Without the connections, each step takes longer and involves guesswork. With the connections, you follow a trail of evidence.

Best Practices

1. Instrument at Service Boundaries First

Start where requests cross boundaries. That is where tracing delivers the most value early.

  • Priority 1: inbound HTTP and gRPC endpoints
  • Priority 2: outbound HTTP and gRPC calls
  • Priority 3: database and cache operations
  • Priority 4: message queue operations
  • Priority 5: internal business logic spans

This gets you most of the end-to-end picture with minimal effort.

2. Add Meaningful Attributes

Attributes are what make traces searchable and explainable. The goal is to add enough context to filter and compare without turning spans into data dumps.

If an attribute is high-cardinality, sensitive, or huge, it probably belongs in logs (with masking) rather than in traces.

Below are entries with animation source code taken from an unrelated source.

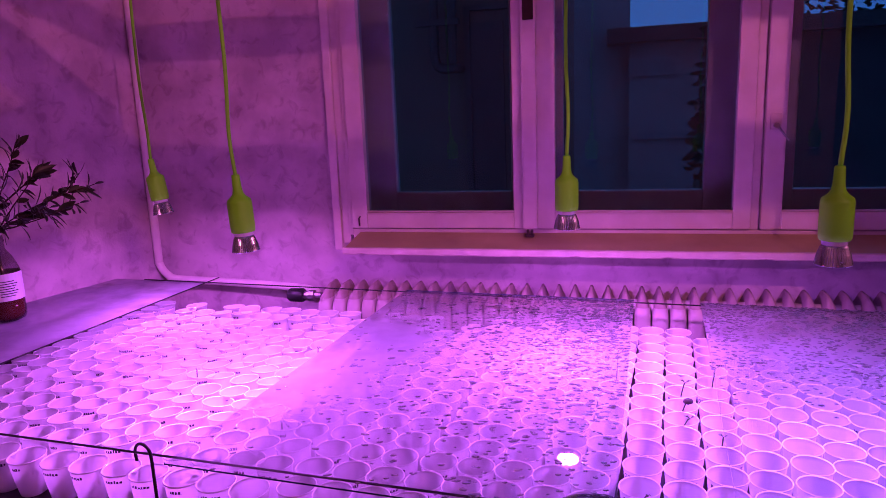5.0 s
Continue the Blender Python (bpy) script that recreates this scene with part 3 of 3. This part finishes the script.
vs, fs, rims = [], [], []
src = CUP_WHOLE
sv = [v.co.copy() for v in src.vertices]
sf = [tuple(p.vertices) for p in src.polygons]
wv, wf = [], []
for i, j, x, y, tilt, turn, loose in cups_far:
    m = Matrix.Translation((x, y, TABLE_Z + 0.02 * abs(math.sin(tilt)) + 0.0003)) @ Matrix.Rotation(tilt, 4, Vector((math.cos(turn), math.sin(turn), 0))) @ Matrix.Rotation(rng.gauss(0.12, 0.3), 4, "Z")
    base = len(vs)
    vs += [m @ c for c in sv]
    fs += [tuple(base + k for k in f) for f in sf]
    rims += [p.material_index for p in src.polygons]
    b = bars[rng.randrange(10)]
    base = len(wv)
    wv += [m @ v.co for v in b.vertices]
    wf += [tuple(base + k for k in p.vertices) for p in b.polygons]
far = thing("plastic_cups", (0, 0, 0), "white plastic seedling cups crowded at the far side of the table", "cups", kind="stuff")
for name, a, b, mat in (("cup", vs, fs, M_CUP), ("writing", wv, wf, M_INK)):
    me = bpy.data.meshes.new(name)
    me.from_pydata(a, [], b)
    me.materials.append(mat)
    if name == "cup":
        me.materials.append(M_RIM)
        me.polygons.foreach_set("material_index", rims)
    me.polygons.foreach_set("use_smooth", [True] * len(me.polygons))
    o = new(name, me)
    o.parent = far

# ---- hook and cable at the front rod ----
hook_x = -0.318
hy = front_y(hook_x)
pts = [(hook_x - 0.024, hy + 0.008, 0.803), (hook_x - 0.025, hy + 0.008, 0.819), (hook_x - 0.017, hy + 0.005, 0.8305), (hook_x - 0.004, hy, 0.8345), (hook_x + 0.009, hy - 0.005, 0.830),
       (hook_x + 0.015, hy - 0.009, 0.816), (hook_x + 0.017, hy - 0.011, 0.76), (hook_x + 0.017, hy - 0.012, 0.64), (hook_x + 0.017, hy - 0.012, 0.50)]
tagged(new("wire_hook", to_mesh("wire_hook", tube(smooth_line(pts, 6), 0.0024, 10), M_WIRE, True)), "black bent wire hook hung over the front rod", "hook")
pts = [(0.342, 0.850, 0.755), (0.336, 0.838, 0.778), (0.322, 0.832, 0.785), (0.290, 0.828, 0.785), (0.266, 0.810, 0.783), (0.246, 0.788, 0.781), (0.224, 0.768, 0.779), (0.211, 0.740, 0.776), (0.206, 0.712, 0.765), (0.204, 0.695, 0.72), (0.204, 0.690, 0.55), (0.21, 0.69, 0.02)]
tagged(new("sensor_cable", to_mesh("sensor_cable", tube(smooth_line(pts, 6), 0.0031, 8), M_BLACK, True)), "black sensor cable lying over the cups", "cable")


# ---- seedlings ----
def seedling(x, y, low, top, lean_x, lean_y, leaf, husk=False):
    t = thing("seedling", (x, y, low), "thin seedling with its seed husk in a cup" if husk else "thin seedling standing in a cup", "seedling", "seedlings in the cups")
    h = top - low
    part("stem", tube(smooth_line([(0, 0, 0), (0.1 * lean_x, 0.1 * lean_y, h * 0.5), (0.7 * lean_x, 0.7 * lean_y, h * 0.92), (lean_x, lean_y, h)], 4), [0.0012] * 13, 6), M_SPROUT, t)
    if husk:
        part("husk", lathe([(0, -0.010), (0.004, -0.008), (0.0062, 0), (0.004, 0.009), (0, 0.011)], 10, pose(lean_x, lean_y, h, 70, 0, 40)), M_HUSK, t, "dark seed husk", smooth=True)
    else:
        bm = bmesh.new()
        for a in (0.4, 2.6):
            d, n = Vector((math.cos(a), math.sin(a), 0.2)), Vector((-math.sin(a), math.cos(a), 0))
            o = Vector((lean_x, lean_y, h))
            q = [o, o + d * leaf * 0.5 + n * leaf * 0.22 + Vector((0, 0, 0.002)), o + d * leaf, o + d * leaf * 0.5 - n * leaf * 0.22 + Vector((0, 0, 0.002))]
            up = [bm.verts.new(p) for p in q]
            dn = [bm.verts.new(p - Vector((0, 0, 0.0008))) for p in q]
            bm.faces.new(up)
            bm.faces.new(dn[::-1])
            for k in range(4):
                bm.faces.new((up[k], dn[k], dn[(k + 1) % 4], up[(k + 1) % 4]))
        part("leaf", bm, M_SPROUT, t)


def nearest(x, y):
    return min(spots, key=lambda s: (s[2] - x) ** 2 + (s[3] - y) ** 2)[2:4]


for x, y, top, lx, ly, leaf, husk in ((0.450, 1.176, 0.782, 0.010, -0.006, 0, True), (0.366, 1.308, 0.822, 0.003, 0.0, 0.010, False), (0.482, 1.034, 0.775, 0.002, 0.0, 0.008, False),
                                      (0.440, 1.115, 0.772, 0.014, 0.004, 0.010, False), (0.455, 1.255, 0.790, 0.008, 0.0, 0.012, False), (0.540, 1.270, 0.800, 0.006, 0.0, 0.013, False),
                                      (0.390, 0.905, 0.765, 0.010, -0.010, 0.004, False), (-0.230, 0.985, 0.782, 0.002, 0, 0.006, False), (-0.470, 1.17, 0.785, 0.002, 0, 0.007, False), (-0.33, 1.30, 0.785, 0.003, 0, 0.006, False)):
    cx, cy = nearest(x, y)
    seedling(cx, cy, TABLE_Z + 0.020, top, lx, ly, leaf, husk)

# ---- bottle with olive twigs ----
BX, BY = -1.122, 1.325
bottle = thing("plastic_bottle", (BX, BY, BOARD_Z), "clear plastic bottle with pale label and brown liquid", "bottle")
part("body", lathe([(0.0, 0.004), (0.026, 0.0), (0.037, 0.006), (0.040, 0.016), (0.040, 0.120), (0.038, 0.130), (0.026, 0.160), (0.0145, 0.178), (0.0135, 0.196), (0.0155, 0.197), (0.0155, 0.201), (0.0135, 0.202), (0.0135, 0.212)], 28), M_PET, bottle, smooth=True)
part("liquid", lathe([(0.0, 0.006), (0.025, 0.004), (0.036, 0.009), (0.0385, 0.018), (0.0385, 0.052), (0.0, 0.052)], 24), M_TEA, bottle, "brown liquid", smooth=True)
part("label", lathe([(0.0403, 0.055), (0.0409, 0.055), (0.0409, 0.122), (0.0403, 0.122)], 28), M_LABEL, bottle, "pale blank-looking label")
bm = bmesh.new()
for k in range(7):
    z0 = 0.066 + 0.006 * k
    a0, a1 = -1.0, -0.2 + 0.1 * (k % 3)
    for q in range(4):
        b0, b1 = a0 + (a1 - a0) * q / 4, a0 + (a1 - a0) * (q + 1) / 4
        bm.faces.new([bm.verts.new((0.0412 * math.cos(a), 0.0412 * math.sin(a), z)) for a, z in ((b0, z0), (b1, z0), (b1, z0 + 0.0022), (b0, z0 + 0.0022))])
part("print", bm, M_INK, bottle, "rows of small dark print")

lr = random.Random(21)


def leaf_into(bm, base, d, n, length, width):
    """A pointed, slightly folded leaf."""
    side = d.cross(n).normalized()
    rows = [(0.0, 0.02), (0.25, 0.75), (0.5, 1.0), (0.78, 0.7), (1.0, 0.03)]
    ring = []
    for t, w in rows:
        o = base + d * length * t - n * length * 0.12 * t * t
        ring.append([bm.verts.new(o + side * width * 0.5 * w + n * width * 0.12 * w), bm.verts.new(o), bm.verts.new(o - side * width * 0.5 * w + n * width * 0.12 * w)])
    for a, b in zip(ring, ring[1:]):
        bm.faces.new((a[0], a[1], b[1], b[0]))
        bm.faces.new((a[1], a[2], b[2], b[1]))


def branch(tips):
    t = thing("leafy_branch", (BX, BY, BOARD_Z + 0.10), "cut twig with narrow dark leaves in a bottle", "branch", "twigs in the bottle")
    tw, lv = bmesh.new(), bmesh.new()
    for path, leaves in tips:
        line = smooth_line([(px * 1.32, py, pz * 0.92) for px, py, pz in path], 6)
        add_tube(tw, line, [0.0024 - 0.0016 * k / len(line) for k in range(len(line))], 6)
        for k in range(leaves):
            f = 0.35 + 0.65 * (k + 1) / leaves
            idx = min(int(f * (len(line) - 1)), len(line) - 2)
            d = (line[idx + 1] - line[idx]).normalized()
            side = d.orthogonal().normalized()
            side.rotate(Matrix.Rotation(lr.random() * math.tau, 3, d))
            way = (d * lr.uniform(0.3, 0.9) + side * lr.uniform(0.5, 1.0)).normalized()
            leaf_into(lv, line[idx], way, way.orthogonal().normalized(), lr.uniform(0.030, 0.054), lr.uniform(0.013, 0.022))
        d = (line[-1] - line[-2]).normalized()
        leaf_into(lv, line[-1], d, d.orthogonal().normalized(), 0.03, 0.008)
    part("twig", tw, M_TWIG, t)
    part("leaf", lv, M_LEAF, t)


branch([([(0, 0, 0), (0.004, 0, 0.12), (0.060, -0.005, 0.175), (0.150, -0.01, 0.222), (0.235, -0.01, 0.255)], 30), ([(0.060, -0.005, 0.175), (0.13, 0.0, 0.185), (0.185, 0.01, 0.205)], 9),
        ([(0.150, -0.01, 0.222), (0.19, -0.02, 0.25), (0.215, -0.02, 0.285)], 9)])
branch([([(0, 0, 0), (-0.003, 0.003, 0.12), (0.018, 0.005, 0.22), (0.055, 0.0, 0.30), (0.075, 0.0, 0.355)], 26), ([(0.018, 0.005, 0.20), (0.07, 0.01, 0.25), (0.115, 0.015, 0.295)], 14)])
branch([([(0, 0, 0), (-0.004, -0.004, 0.12), (-0.03, -0.01, 0.25), (-0.02, -0.015, 0.36), (0.035, -0.02, 0.44)], 16), ([(-0.03, -0.01, 0.25), (-0.07, -0.02, 0.30), (-0.11, -0.02, 0.31)], 12)])
branch([([(0, 0, 0), (0.003, -0.006, 0.12), (0.05, -0.02, 0.155), (0.11, -0.03, 0.185), (0.150, -0.03, 0.20)], 14)])

branch([([(0, 0, 0), (0.004, 0.002, 0.12), (0.050, -0.010, 0.19), (0.095, -0.012, 0.25), (0.118, -0.012, 0.29)], 15)])
branch([([(0, 0, 0), (0.002, 0.004, 0.12), (0.065, -0.020, 0.150), (0.125, -0.025, 0.172), (0.175, -0.025, 0.195)], 12)])

# ---- courtyard outside ----
solid("ground", box(-40, 2.6, -3.2, 40, 90, -3.0), M_GROUND, "dark paved courtyard ground", "ground")
house = thing("courtyard_wing", (0, 0, -3), "dark rendered courtyard wing at dusk", "building")
part("wall", box(-9.0, 6.2, 0.0, -0.10, 7.2, 9.0), M_RENDERED, house)
part("doorway", add_box(box(-0.98, 6.14, 3.0, -0.93, 6.1995, 5.15), -0.93, 6.14, 5.10, -0.45, 6.1995, 5.15), M_IRON, house)
part("door", box(-0.93, 6.16, 3.0, -0.64, 6.199, 5.0), M_IRON, house, "dark half-open door")
drain = thing("drain_pipe", (-1.22, 6.05, -3), "dark drain pipes on the courtyard wall", "pipe")
part("pipe", tube(smooth_line([(0, 0, 9.0), (0, 0, 5.2), (0, 0, 4.72), (0.06, 0, 4.62), (0.18, 0, 4.62), (0.2, 0.1, 4.62)], 4), 0.04, 8), M_IRON, drain)
part("pipe", tube([(0.16, 0, 9.0), (0.16, 0, 4.66)], 0.04, 8), M_IRON, drain)
part("bracket", box(-0.16, -0.05, 4.98, 0.22, 0.05, 5.03), M_IRON, drain)
far_house = thing("far_house", (0, 0, -3), "low pale house across the courtyard at dusk", "building")
part("wall", box(-2.5, 14.3, 0.0, 0.52, 15.0, 8.5), M_RENDERED2, far_house)
part("wall", box(0.52, 14.0, 0.0, 2.6, 15.2, 5.42), M_RENDERED2, far_house)
part("wall", box(2.6, 13.9, 0.0, 12.0, 15.2, 5.42), M_RENDERED3, far_house, "wall coloured dark as if unlit")
part("eaves", box(0.10, 13.55, -0.13, 12.2, 14.3, 0.13, m=pose(0, 0, 5.44, 0, -0.6, 0)), M_IRON, far_house, "dark projecting eaves")
part("window", box(0.50, 13.93, 4.72, 1.35, 13.999, 5.06), M_SKYGLASS, far_house, "pale window catching the dusk sky")
part("window", box(0.62, 13.93, 3.55, 1.9, 13.999, 3.68), M_SKYGLASS, far_house)


def shrub(x, y, z0, height, width, seed, count):
    r0 = random.Random(seed)
    t = thing("courtyard_tree", (x, y, z0), "dark leafy tree in the courtyard", "tree")
    part("trunk", tube([(0, 0, 0), (0.04, 0, height * 0.4), (0, 0.03, height * 0.8)], [0.09, 0.06, 0.02], 8), M_TWIG, t)
    bm = bmesh.new()
    for k in range(count):
        h = r0.random()
        a, rr = r0.random() * math.tau, width * (0.35 + 0.65 * math.sin(math.pi * min(1, h * 0.9 + 0.1))) * math.sqrt(r0.random())
        c = Vector((rr * math.cos(a), rr * math.sin(a), height * (0.2 + 0.8 * h)))
        d = Vector((r0.uniform(-1, 1), r0.uniform(-1, 1), r0.uniform(-0.8, 0.4))).normalized()
        leaf_into(bm, c, d, d.orthogonal().normalized(), r0.uniform(0.12, 0.22), r0.uniform(0.06, 0.11))
    part("crown", bm, M_LEAF, t)


shrub(1.66, 9.5, -3.0, 5.35, 0.46, 31, 2200)
shrub(4.2, 17.5, -3.0, 8.2, 1.7, 32, 2600)

# ---- added shadow boards and lamp under the ceiling ----
rack = thing("shadow_rack", (0.2, 0.0, 2.05), "unseen boards added under the ceiling to cast shadows", "rack")
# out-of-view boards: two band the window wall, the third shades the table
for x0, y0, y1 in ((-1.25, 0.352, 0.434), (0.44, 0.015, 0.1005), (-1.25, -0.450, -0.245)):
    part("board", box(x0, y0, 0.0, 1.35, y1, 0.02, bevel=0.002), M_TABLE, rack)
# slanted one added for the diagonal shadow on the side wall
part("board", box(-0.52, -0.033, 0.0, 0.0, 0.033, 0.02, bevel=0.002, m=pose(0.47, 0.118, 0, 0, 0, -21)), M_TABLE, rack)
for x in (-1.1, 1.2):
    for y in (0.38, 0.06, -0.35) if x > 0 else (0.38, -0.35):
        part("hanger", tube([(x, y, 0.02), (x, y, 0.65)], 0.004, 8), M_WIRE, rack)
ceiling_lamp = thing("ceiling_lamp", (1.6, -0.7, 2.45), "small bare warm bulb hanging from the ceiling", "lamp")
part("cord", tube([(0, 0, 0.10), (0, 0, 0.25)], 0.003, 8), M_BLACK, ceiling_lamp)
part("socket", lathe([(0.0, 0.045), (0.018, 0.045), (0.018, 0.09), (0.006, 0.10), (0.0, 0.10)], 16), M_BLACK, ceiling_lamp)
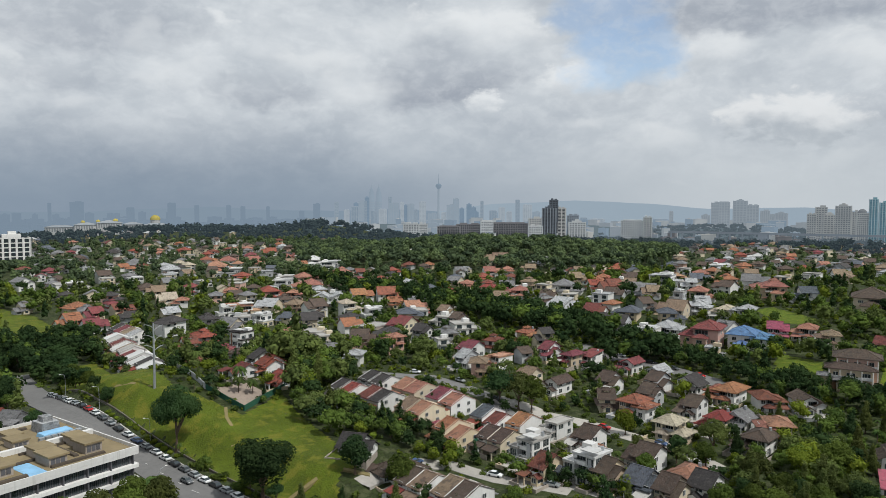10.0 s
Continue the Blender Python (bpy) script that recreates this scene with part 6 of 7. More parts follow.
def office_block():
    b = thing("office_block", -184, 72, ground(-184, 72), 0, "white four-storey office block with ribbon windows and a sandy flat roof", "office building")
    z0, top, x1, x0, y0, y1 = -2.0, 13.6, 19.0, -24.0, -27.0, 27.0
    bm = bmesh.new()
    box(bm, x0, x1 - 1.2, y0, y1 - 0.6, z0, top - 0.3)
    part("core", bm, WALL["dark"], b)
    for k in range(4):
        q = 3.4 * (k + 1)
        bm = bmesh.new()
        box(bm, x0 - 0.3, x1, y0 - 0.3, y1, q - 0.95, q)
        part("spandrel", bm, WALL["white"], b)
    for k in range(10):
        bm = bmesh.new()
        y = y0 + 1 + k * 5.75
        box(bm, x1 - 1.1, x1 - 0.3, y - 0.14, y + 0.14, z0, top - 0.2)
        part("pier", bm, WALL["dark"], b)
    for k in range(9):
        for f in range(4):
            for u in range(3):
                y = y0 + 1 + k * 5.75 + 1.3 + u * 1.55
                ob = add_window(b, x1 - 1.2, y, f * 3.4 + 0.15, 1.4, 2.2, 1, 2, frame_mat=True)
    bm = bmesh.new()
    for a in ((x0, x1, y1 - 0.35, y1), (x0, x1, y0, y0 + 0.35), (x0, x0 + 0.35, y0 + 0.35, y1 - 0.35), (x1 - 0.35, x1, y0 + 0.35, y1 - 0.35)):
        box(bm, a[0], a[1], a[2], a[3], top + 0.02, top + 1.1)
    part("parapet", bm, WALL["white"], b)
    bm = bmesh.new()
    box(bm, x0 + 0.35, x1 - 0.35, y0 + 0.35, y1 - 0.35, top - 0.2, top + 0.25)
    part("roof_deck", bm, SAND_ROOF, b)
    bm = bmesh.new()
    box(bm, -3.0, -1.8, y0 + 0.4, y1 - 0.4, top + 0.25, top + 1.5)
    part("dividing_wall", bm, WALL["white"], b)
    bm = bmesh.new()
    box(bm, 5.0, 18.4, 2.0, 6.0, top + 0.25, top + 0.32)
    part("blue_membrane", bm, TARP, b, "pale blue waterproofing sheet")
    # plant rooms with louvred sides and sandy lids
    for x, y, w, d, h in ((9.5, 19, 7, 5, 2.6), (2.2, 20, 7, 4.5, 2.2), (11, 9.5, 7.5, 5, 2.4), (3.5, 10.5, 6, 5, 2.2), (8.5, -1.5, 8, 5, 2.4), (1.5, -3, 6, 5, 2.2), (-8, 10, 6, 4.5, 2.0), (-14.5, 11.5, 6, 4, 1.8), (-10, -1, 7, 5, 2.0), (9, -14, 7, 6, 2.2)):
        bm = bmesh.new()
        box(bm, x - w / 2 + 0.4, x + w / 2 - 0.4, y - d / 2 + 0.4, y + d / 2 - 0.4, top + 0.25, top + h)
        r = part("plant_room", bm, WALL["raw"], b)
        bm = bmesh.new()
        box(bm, x - w / 2, x + w / 2, y - d / 2, y + d / 2, top + h, top + h + 0.45)
        part("lid", bm, SAND_ROOF, r)
        for s in range(3):
            bm = bmesh.new()
            box(bm, x + w / 2 - 0.4, x + w / 2 - 0.3, y - d / 2 + 0.8 + s * (d - 1.6) / 3, y - d / 2 + 0.6 + (s + 1) * (d - 1.6) / 3, top + 0.7, top + h - 0.4)
            part("louvre", bm, WALL["dark"], r)
    # low dark strips added for the dark gaps beside the plant rooms
    for x, y, w, d in ((6.0, 15.0, 12.0, 1.2), (6.5, 5.6, 1.2, 9.0), (6.0, -6.5, 11.0, 1.3), (15.6, -4.0, 1.4, 12.0), (0.0, 15.0, 1.0, 16.0), (14.8, 14.0, 1.2, 13.0), (-11.5, 5.0, 12.0, 1.2), (-20.5, 5.0, 1.4, 26.0)):
        bm = bmesh.new()
        box(bm, x - w / 2, x + w / 2, y - d / 2, y + d / 2, top + 0.25, top + 0.75, taper=0.1)
        part("duct", bm, GAP_STRIP, b)
    for k in range(7):
        bm = bmesh.new()
        box(bm, -6.5, -5.3, 14.5 + k * 1.6, 15.8 + k * 1.6, top + 0.25, top + 1.4)
        part("condenser", bm, STEEL, b)
    for x, y, w, d, h in ((-15, 20.5, 6, 5, 3.0), (-15, 20.5, 3.5, 3, 4.4), (-9.8, 20.5, 4, 8, 1.2)):
        bm = bmesh.new()
        box(bm, x - w / 2, x + w / 2, y - d / 2, y + d / 2, top + 0.25, top + h, taper=0.25)
        part("cooling_tower", bm, TARP if h < 2 else ROOF["pale"], b)
    FOOT.append((-184, 72, 21, 30))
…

3. Use Semantic Conventions

Consistency is the difference between “searchable traces” and “random metadata.” OpenTelemetry provides standard attribute names so different teams and libraries speak the same language.

CategoryAttributes
HTTPhttp.method, http.url, http.status_code
Databasedb.system, db.statement, db.operation
RPCrpc.system, rpc.method, rpc.service
Messagingmessaging.system, messaging.destination

When everyone follows conventions, you can build shared dashboards and queries that work across all services.

4. Sample Appropriately

Sampling should match the environment and the cost profile.

EnvironmentSampling Rate
Development100%
Staging50-100%
Production1-10% + 100% errors

A practical production policy:

  • keep 100% of error traces
  • keep 100% of very slow traces (for example above p99 or above a fixed threshold)
  • keep a small baseline of normal traffic for comparisons

5. Set Retention Based on Value

Traces are most valuable close to the time of an incident. Keep high-value traces longer and normal traces shorter.

Trace TypeRetention
Error traces30 days
Slow traces (>p99)14 days
Normal traces7 days

Tune these based on how often you investigate historical incidents and how expensive storage is for your tracing backend.

Summary

Connecting the pillars turns observability from three separate tools into one coherent workflow:

  • Traces → logs: include trace_id and span_id in structured logs so you can pull all request logs instantly
  • Metrics → traces: use exemplars so metric spikes link to real traces
  • Follow the evidence: metrics detect, traces locate, logs explain

If you build these connections early, debugging becomes a repeatable process instead of an art form.